In drie zaken (22/1117/A, 22/1118/A en en 22/792/A) beschikten de verzoekers niet over de benodigde arbeidsovereenkomsten. Hierdoor voldeed Fedasil niet aan de eerste voorwaarde voor de opheffing van de opvangplaats op basis van werk. De rechtbank verwacht van een behoorlijk bestuur dat deze zorgvuldig te werk gaat.

In een van deze zaken had de verzoeker op het moment van het vonnis ook geen werk meer, waardoor deze persoon sowieso niet meer in aanmerking kwam voor een opheffing op basis van tewerkstelling. De arbeidsrechtbank stelt namelijk dat ze ex-nunc een beslissing neemt, en dus rekening houdt met de laatste gekende informatie. De arbeidsrechtbank wijst erop dat Fedasil altijd van actuele gegeveens moet uitgaan en zaken zoals de Dimona-aangifte moet controleren.

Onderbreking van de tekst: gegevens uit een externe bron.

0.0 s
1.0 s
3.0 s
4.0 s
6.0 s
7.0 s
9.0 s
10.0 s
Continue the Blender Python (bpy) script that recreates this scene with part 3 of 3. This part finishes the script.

Zelfs voor iemand met voldoende hoog professioneel inkomen is zoektocht naar woning niet evident, met risico op dakloosheid

In zaken 22/1120/A en 22/792/A ontving de verzoeker wél een professioneel inkomen hoger dan het leefloon, en beschikte hij over de vereiste arbeidsovereenkomst. Dat betekent volgens de rechtbank niet dat de opheffingsbeslissing zonder meer wettig is.

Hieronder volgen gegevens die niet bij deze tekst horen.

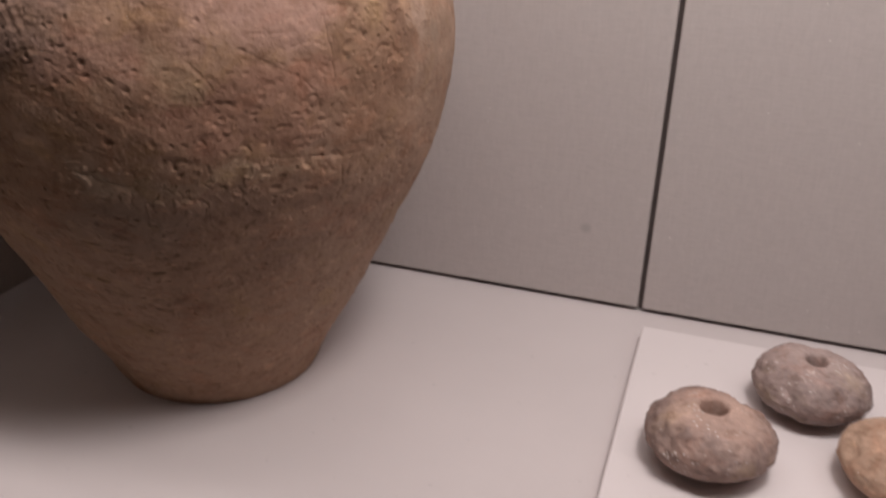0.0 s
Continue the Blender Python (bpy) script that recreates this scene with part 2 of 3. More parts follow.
# stains, slips and shaded hollows: angle, height, half width, half height, softness, colour, amount
STAINS_AND_SHADE = [
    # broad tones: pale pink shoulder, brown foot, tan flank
    (300, 0.335, 0.15, 0.06, 0.40, (0.440, 0.322, 0.270), 0.76),
    (306, 0.306, 0.045, 0.022, 0.45, (0.490, 0.370, 0.318), 0.58),
    (6, 0.306, 0.055, 0.026, 0.40, (0.477, 0.350, 0.268), 0.71),
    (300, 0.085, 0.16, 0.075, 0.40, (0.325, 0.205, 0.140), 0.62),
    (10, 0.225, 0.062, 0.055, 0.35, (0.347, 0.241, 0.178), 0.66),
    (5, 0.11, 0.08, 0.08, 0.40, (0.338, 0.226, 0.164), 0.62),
    # smooth reddish field and the pale mended shield above it
    (314, 0.25, 0.034, 0.022, 0.35, (0.387, 0.235, 0.188), 0.72),
    (299, 0.2725, 0.0135, 0.013, 0.16, (0.405, 0.288, 0.256), 0.62),
    (284, 0.226, 0.03, 0.013, 0.35, (0.342, 0.199, 0.155), 0.51),
    (308, 0.2, 0.04, 0.014, 0.40, (0.329, 0.173, 0.127), 0.51),
    (320, 0.216, 0.024, 0.01, 0.40, (0.351, 0.182, 0.134), 0.47),
    # dark gouged hollows, their brown deepened by the shade of the pits
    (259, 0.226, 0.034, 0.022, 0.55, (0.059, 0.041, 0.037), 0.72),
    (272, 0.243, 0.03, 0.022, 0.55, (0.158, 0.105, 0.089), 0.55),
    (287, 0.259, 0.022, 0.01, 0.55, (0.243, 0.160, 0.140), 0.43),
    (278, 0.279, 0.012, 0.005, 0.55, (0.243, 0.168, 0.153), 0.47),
    # weathered greyish crust on the upper middle
    (331, 0.277, 0.026, 0.013, 0.55, (0.270, 0.186, 0.164), 0.51),
    (322, 0.288, 0.018, 0.006, 0.55, (0.306, 0.222, 0.200), 0.39),
    # ochre and brown field with a clear far edge
    (337, 0.236, 0.026, 0.03, 0.30, (0.257, 0.151, 0.096), 0.55),
    (335, 0.246, 0.012, 0.012, 0.50, (0.378, 0.253, 0.147), 0.30),
    (344, 0.238, 0.008, 0.024, 0.50, (0.180, 0.102, 0.069), 0.55),
    (335, 0.205, 0.022, 0.014, 0.50, (0.243, 0.140, 0.094), 0.43),
    # cream runs on the flank
    (353, 0.272, 0.007, 0.016, 0.45, (0.576, 0.426, 0.323), 0.55),
    (347, 0.28, 0.006, 0.016, 0.50, (0.522, 0.381, 0.292), 0.55),
    (5, 0.277, 0.008, 0.02, 0.45, (0.540, 0.408, 0.312), 0.62),
    (14, 0.27, 0.005, 0.022, 0.50, (0.495, 0.363, 0.282), 0.47),
    (350, 0.246, 0.006, 0.02, 0.50, (0.423, 0.306, 0.241), 0.51),
    (359, 0.262, 0.004, 0.016, 0.50, (0.297, 0.199, 0.148), 0.47),
    (9, 0.252, 0.004, 0.02, 0.50, (0.279, 0.191, 0.139), 0.43),
    (356, 0.232, 0.01, 0.008, 0.50, (0.243, 0.182, 0.137), 0.47),
    (14, 0.214, 0.005, 0.026, 0.50, (0.252, 0.146, 0.100), 0.39),
    # yellow touches and the pale streaks of the rough band
    (303, 0.219, 0.011, 0.01, 0.50, (0.396, 0.266, 0.168), 0.47),
    (297, 0.232, 0.008, 0.006, 0.50, (0.387, 0.266, 0.183), 0.35),
    (313, 0.174, 0.024, 0.0045, 0.50, (0.423, 0.301, 0.208), 0.51),
    (293, 0.172, 0.026, 0.005, 0.50, (0.405, 0.293, 0.210), 0.47),
    (283, 0.176, 0.012, 0.006, 0.50, (0.306, 0.239, 0.178), 0.43),
    (322, 0.16, 0.04, 0.009, 0.50, (0.184, 0.115, 0.086), 0.43),
    (298, 0.156, 0.034, 0.01, 0.50, (0.203, 0.129, 0.098), 0.39),
    (287, 0.147, 0.026, 0.02, 0.50, (0.207, 0.151, 0.117), 0.39),
    (320, 0.118, 0.024, 0.016, 0.55, (0.211, 0.133, 0.099), 0.39),
    (336, 0.13, 0.016, 0.03, 0.50, (0.297, 0.182, 0.130), 0.35),
    # the far shoulder: yellow slip and a mauve-grey shade by the neck
    (256, 0.302, 0.034, 0.016, 0.45, (0.423, 0.310, 0.220), 0.51),
    (248, 0.322, 0.026, 0.007, 0.45, (0.279, 0.217, 0.210), 0.47),
    (228, 0.325, 0.024, 0.009, 0.45, (0.270, 0.217, 0.213), 0.47),
    (275, 0.327, 0.014, 0.004, 0.50, (0.297, 0.230, 0.223), 0.39),
]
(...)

Artikel 11§1 van het KB geeft Fedasil de mogelijkheid om de opheffing van de opvang niet toe te passen, ondanks het feit dat de verzoeker wel in aanmerking komt voor deze opheffing. Het verslag aan de koning verduidelijkt dat Fedasil rekening moet houden met de toereikendheid van het professioneel inkomen en met de eventuele gevolgen van een vertrek uit de opvang.

De zoektocht naar een woning is niet vanzelfsprekend. Ook voor personen met een professioneel inkomen is er een risico op dakloosheid, wat in strijd is met het waarborgen van de menselijke waardigheid. Daarnaast zijn eigenaars niet geneigd om hun pand te verhuren aan personen met een tijdelijk of precair verblijfsrecht. De rechter erkent de vele drempels die de VIB ondervindt wanneer hij op zoek moet gaan naar een kwaliteitsvolle woonst. Daarnaast begeleidt Fedasil de verzoeker onvoldoende.

De rechtbank stelt vast dat de beslissing tot opheffing in zaak 22/1120/A volledig voorbij gaat aan deze problematiek. Het Arbeidshof Gent bevestigde deze uitspraak op 8 januari 2024. In de zaak 22/792/A stelt de rechtbank voor dat verzoeker een gepaste bijdrage betaalt rekening houdend met zijn beroepsinkomen.

Opheffing niet aan de orde bij grote twijfels over zelfredzaamheid verzoeker

Ter rechtvaardiging van de opheffing in al deze zaken, verwijst Fedasil ook naar artikel 13 Opvangwet. Hierdoor kan het Agentschap “in bijzondere omstandigheden” de opvang opheffen. Vervolgens stelde Fedasil dat het bevoegde OCMW de menselijke waardigheid kan waarborgen na een opheffing.

Volgens de arbeidsrechtbank kan een opheffing van een opvangplaats enkel als doel hebben om zelfredzame bewoners de opvang te doen verlaten. Hiervoor moeten zij financieel krachtig genoeg zijn, en moet deze zelfredzaamheid buiten de opvang gegarandeerd blijven. Het kan volgens de rechtbank niet de bedoeling zijn dat maatschappelijke dienstverlening van het OCMW een vangnet wordt om de opvangcrisis te bezweren. Dit betekent dat een opheffing van de opvang niet aan de orde is wanneer er grote twijfels bestaan over de zelfredzaamheid van een verzoeker.

Zo kent de verzoeker in zaak 22/1118/A psychische problemen. Volgens de behandelende psycholoog zou een opheffing een nefaste impact hebben op de stabiliteit van de verzoeker. Fedasil maakte in de beslissing tot opheffing geen melding van deze problematiek. Dit element heeft nochtans een significante impact op de zelfredzaamheid van de verzoeker.

In al deze zaken vernietigt de arbeidsrechtbank de opheffingsbeslissing, en mogen de verzoekers opvang blijven genieten in hun huidig opvangcentrum.